Risk Management

It starts when our children take their first tumble as they are learning to walk. Should we let them do this even though we know how wobbly they are? We clearly understand the likelihood of a bumped head or heaven forbid a tumble down the stairs. Is the risk worth the reward? When they drive out of the driveway on the way to a friend’s house for the first time, is the risk of an accident worth the reward of having a child who is a little more self-sufficient? We all do it differently, but as parents we are pretty good at risk management, at least for our own families and given our own priorities.

Some people live life to the fullest and feel justified in continually adding one more experience to their list or their child’s list, or one more stamp to their passport. For these families, it is too great a risk not to seize every opportunity. Other people like to research their options before proceeding with caution. A trip to the lake with friends may be too great a risk for their daughter at a certain age. I think it is a good idea to ask yourself, what you are willing to risk or let your daughter risk, in order to encourage her growth into a functioning and healthy young woman. The answer will be unique to each of us.

Even the word “risk” can provoke anxiety or excitement, depending on the person and at times the age of the person. For some, the risk of a “B” in a challenging course at Harpeth Hall is too great a risk. It may lead one to ask if attending a school like Harpeth Hall is worth the risk of a less than perfect transcript. If you risk a “B” or “C”, will she still get into her college of choice? At times that same person doesn’t hesitate to let her daughter travel to Uganda or Kenya. The measured risk of disease or injury may be worth the reward of broadening her horizons and creating a more culturally competent individual. Auditioning for another play may not be worth the risk of not making it. To some, sitting on the bench another year is not worth the risk of being seen as a second rate athlete.
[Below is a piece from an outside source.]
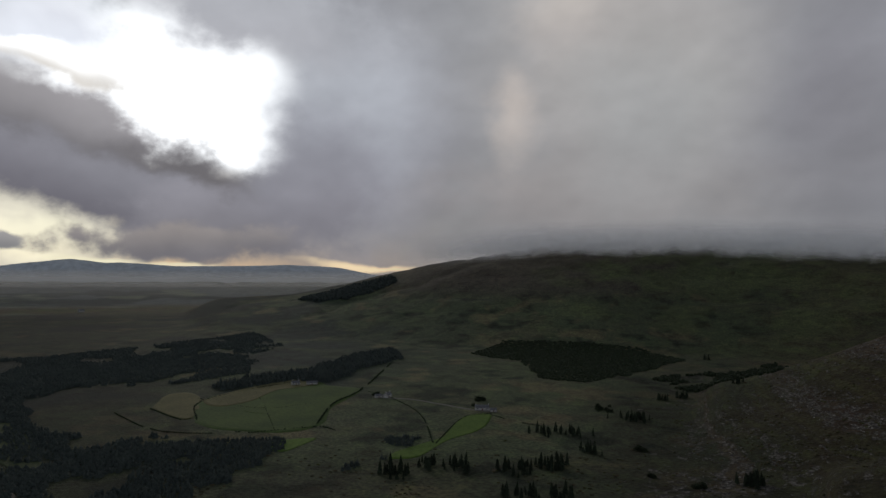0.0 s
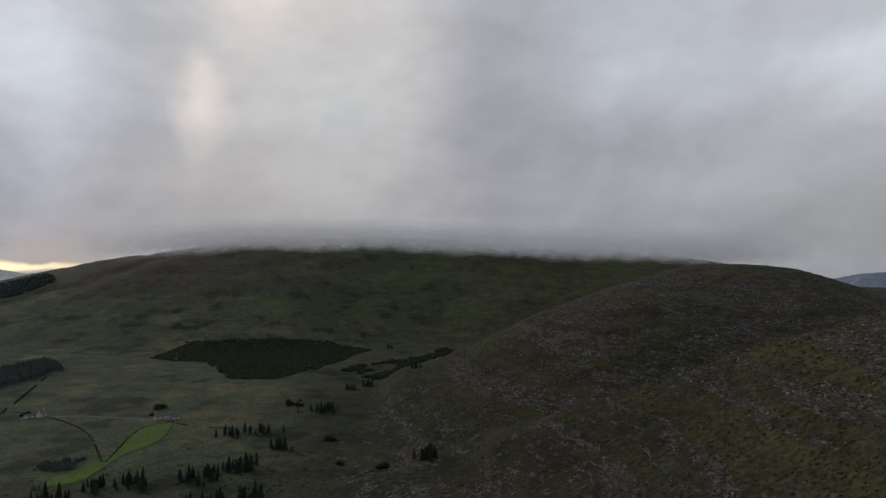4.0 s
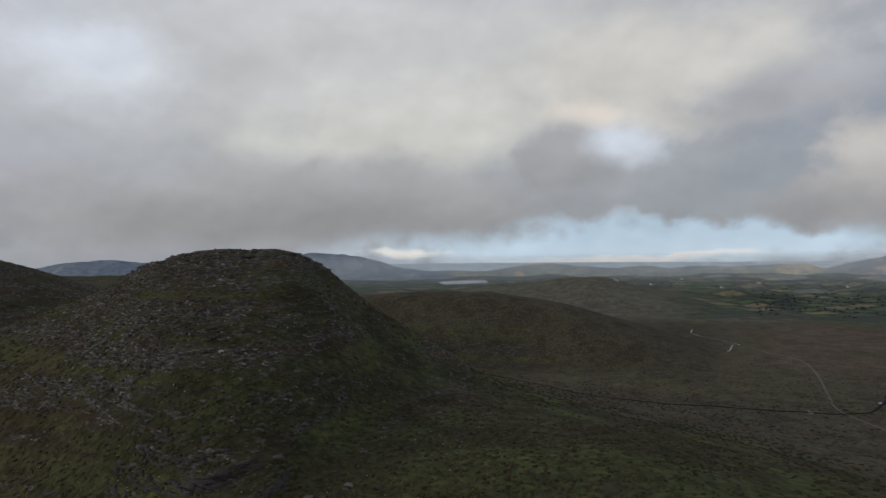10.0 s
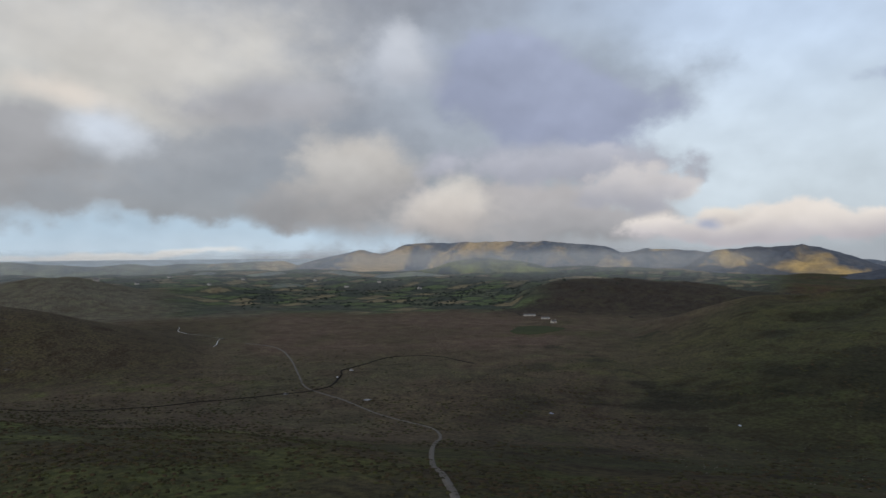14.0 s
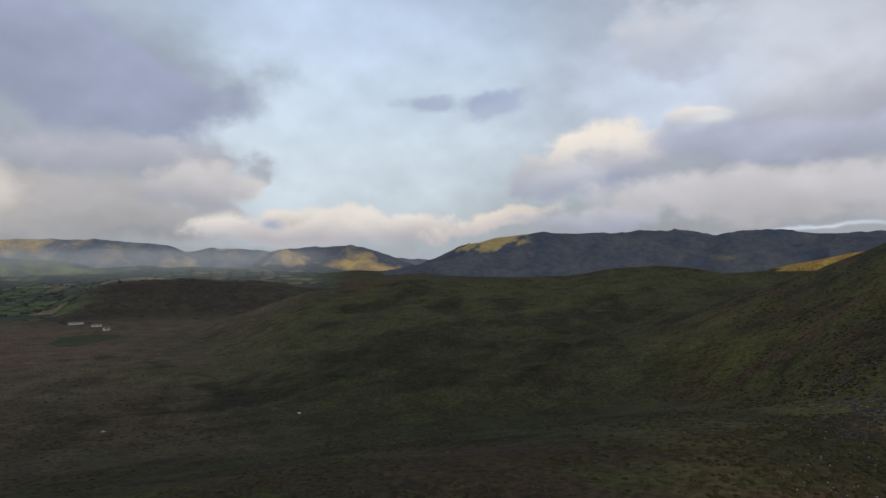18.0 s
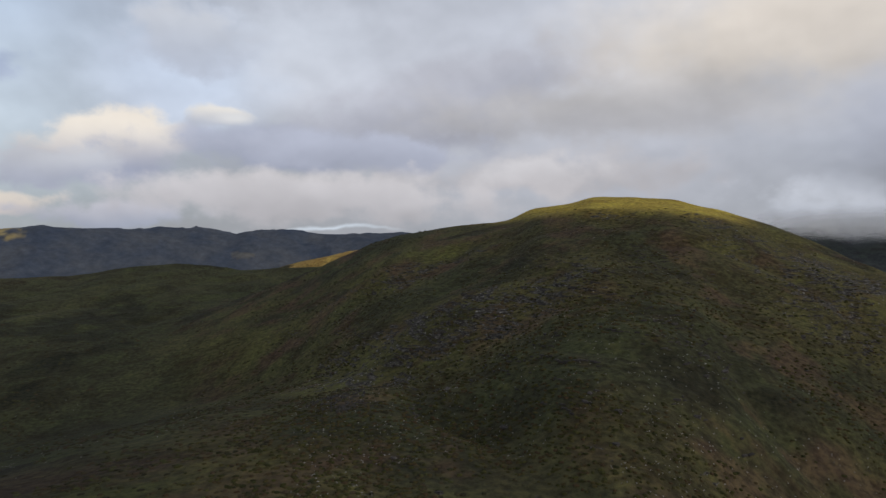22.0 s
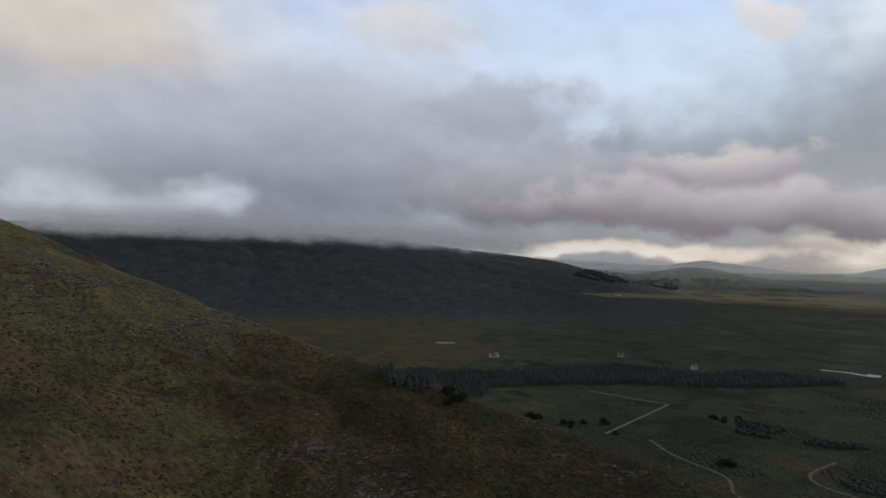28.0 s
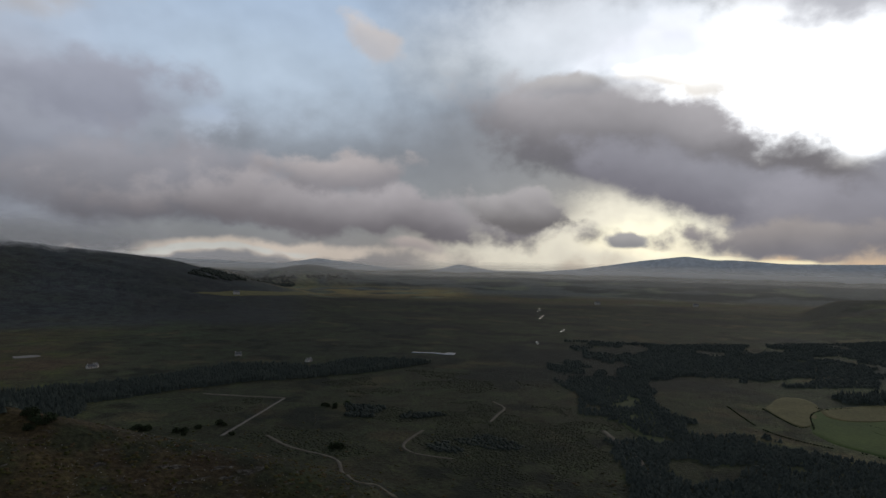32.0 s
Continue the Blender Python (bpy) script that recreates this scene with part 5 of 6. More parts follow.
def mesh_of(name, bm, mat):
    me = bpy.data.meshes.new(name)
    bm.to_mesh(me)
    bm.free()
    me.materials.append(mat)
    return me


def part(name, bm, mat, parent, label=""):
    ob = new(name, mesh_of(name, bm, mat))
    ob.parent = parent
    return tagged(ob, label) if label else ob


def ring_of(bm, n, radius, z, rng, wild=0.0, dx=0.0, dy=0.0):
    out = []
    for i in range(n):
        a = 2 * math.pi * i / n
        k = radius * (1 + wild * rng.uniform(-1, 1))
        out.append(bm.verts.new((dx + k * math.cos(a), dy + k * math.sin(a), z + wild * radius * 0.3 * rng.uniform(-1, 1))))
    return out


def skin(bm, a, b):
    n = len(a)
    for i in range(n):
        bm.faces.new((a[i], a[(i + 1) % n], b[(i + 1) % n], b[i]))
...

Still at other times, a student may finally recognize that another night without enough sleep is not a risk worth taking for a higher quiz grade.

No doubt all of us have to reach our own conclusions about the right amount of risk for each of us and our families, but my sincere hope is that Harpeth Hall is a place where girls feel safe taking healthy risks every day. I hope a girl can risk a little embarrassment about a question in Spanish so she can figure out what the teacher is saying. I hope she will risk not being elected and go ahead and run for that leadership position anyway. I hope we provide a place where any student is free to risk standing up for what she knows is right while simultaneously tossing the dice on being a little less cool. Finally, I hope she will risk any defeat for the right reason because she knows we are always here to pick her up and brush her off.

For parents, I offer my congratulations! You have taken a huge risk by simply having children. I hope you will continue to take risks by being the only parent you know who says “no” to some things and “yes” to others. Go ahead, live on the edge with your daughters and take the right risk for you!